Nothing particularly controversial here, at least if you ignore comments by some of the CFPs that I’ve talked to about the “clarity” of the Board’s compensation disclosure “training.” Or the reference to “how clients pay for services,” when the Board’s standards focus on how CFPs get paid. But here’s the good part as Mr. Keller went on to describe the current situation:   

“As many of you may know, our compensation disclosure rules and definitions have been the subject of recent articles and commentaries… …Some have suggested that our rules and definitions are too strict; others say that we are not enforcing our rules aggressively enough; and still others say that we are too aggressive in our enforcement.”

Note the impressive spin here? If “some” say the Board is “too aggressive,” while others say it’s not “aggressive enough,” that sure sounds as if the Board has found the middle ground, doesn’t it? Even better, despite the critics who say the Board’s rules and definitions are “too strict,” gosh darn it, Mr. Keller and the Board are sticking to their mission to protect the public. Nicely done, Mr. Keller.

The problem here, of course, is that while Kevin Keller and the Board may imply that the response by CFPs to its handling of the fee-only issue has been equally pro and con, there is scant evidence of such a balance. The planners I talk to, while admittedly a small and vocal bunch, seem universally aghast at the Board’s handling of the situation, although specific concerns vary widely. A brief survey of comments posted to recent stories on the topic on industry websites reveals much of the same: a glaring lack of support for the Board’s position.

In fact, the only comment that I’ve seen or heard in favor of the Board was posted by P Potts to my Oct. 9 blog about the Camarda’s lawsuit over the Board’s fee-only enforcement efforts, which read in part: “I am not certain that $5,000 [the amount of annual revenue from the Camarda’s insurance agency] is ‘trivial’ because in many instances that amount qualifies as grand theft.

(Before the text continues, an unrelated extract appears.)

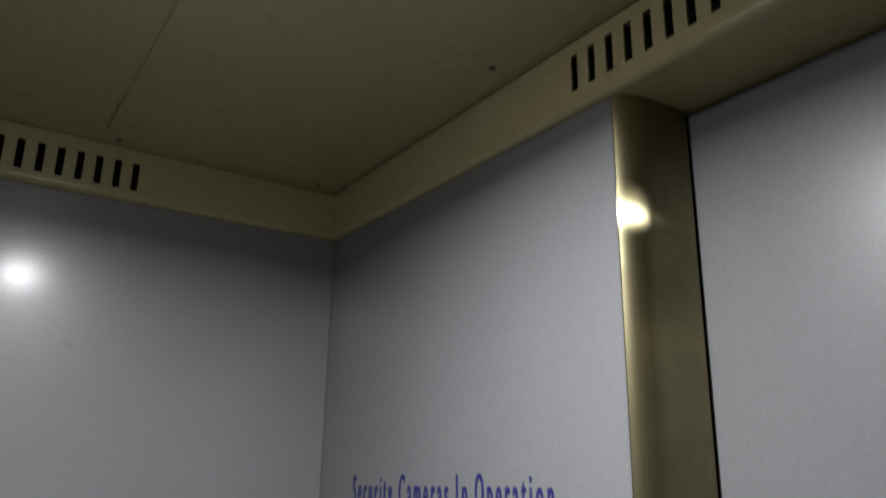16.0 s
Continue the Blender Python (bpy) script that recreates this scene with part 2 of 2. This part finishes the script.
def slotted(u0, u1, z0, z1, slots, width, s0, s1, back, front, along):
    """An upright plate with a row of upright slots cut right through it. along: 'x' or 'y', the way it runs."""
    bm = bmesh.new()
    us = [u0]
    for c in sorted(slots):
        us += [c - width / 2, c + width / 2]
    us.append(u1)
    zs = [z0, s0, s1, z1]

    def at(u, v, z):
        return (u, v, z) if along == "x" else (v, u, z)
    grid = [[bm.verts.new(at(u, front, z)) for z in zs] for u in us]
    for i in range(len(us) - 1):
        for j in range(3):
            if not (j == 1 and i % 2 == 1):
                bm.faces.new((grid[i][j], grid[i + 1][j], grid[i + 1][j + 1], grid[i][j + 1]))
    got = bmesh.ops.extrude_face_region(bm, geom=bm.faces[:])
    for e in got["geom"]:
        if isinstance(e, bmesh.types.BMVert):
            e.co = Vector(at(e.co.x if along == "x" else e.co.y, back, e.co.z))
    return bm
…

Nevertheless, it is admitted that there were some jointly serviced clients… …Laws and rules tend to be complex, hence the need for lawyers, and as they say, ‘ignorance of the law is no excuse.’” 

Yet, even P Potts goes on to acknowledge that the Camardas’ complaint “portrays an organization [the CFP Board] that is derelict to the people who are paying the fee to use the trademark, an organization that knowingly and willfully violates its own policy. All in all, the fact that the CFPBOS could take actions that could allow them to be accused of such behavior casts them in a less than stellar light.” 

What’s more, I’ve noticed that the Board has yet to release any polling data of how CFPs view its current enforcement efforts, as it was quick to do in support of its 2011 dues increase to finance its “public awareness campaign.”

Nor has it conducted open forums around the country to allow CFPs to voice their opinions on the subject, as former Board chair Harold Evensky did back in the ‘90s, in support of his CFP-Lite initiative. Of course, a groundswell of CFP opposition killed CFP-Lite. And based on the indicators so far, I suspect the Board’s current handling of fee-only disclosure would suffer a similar fate.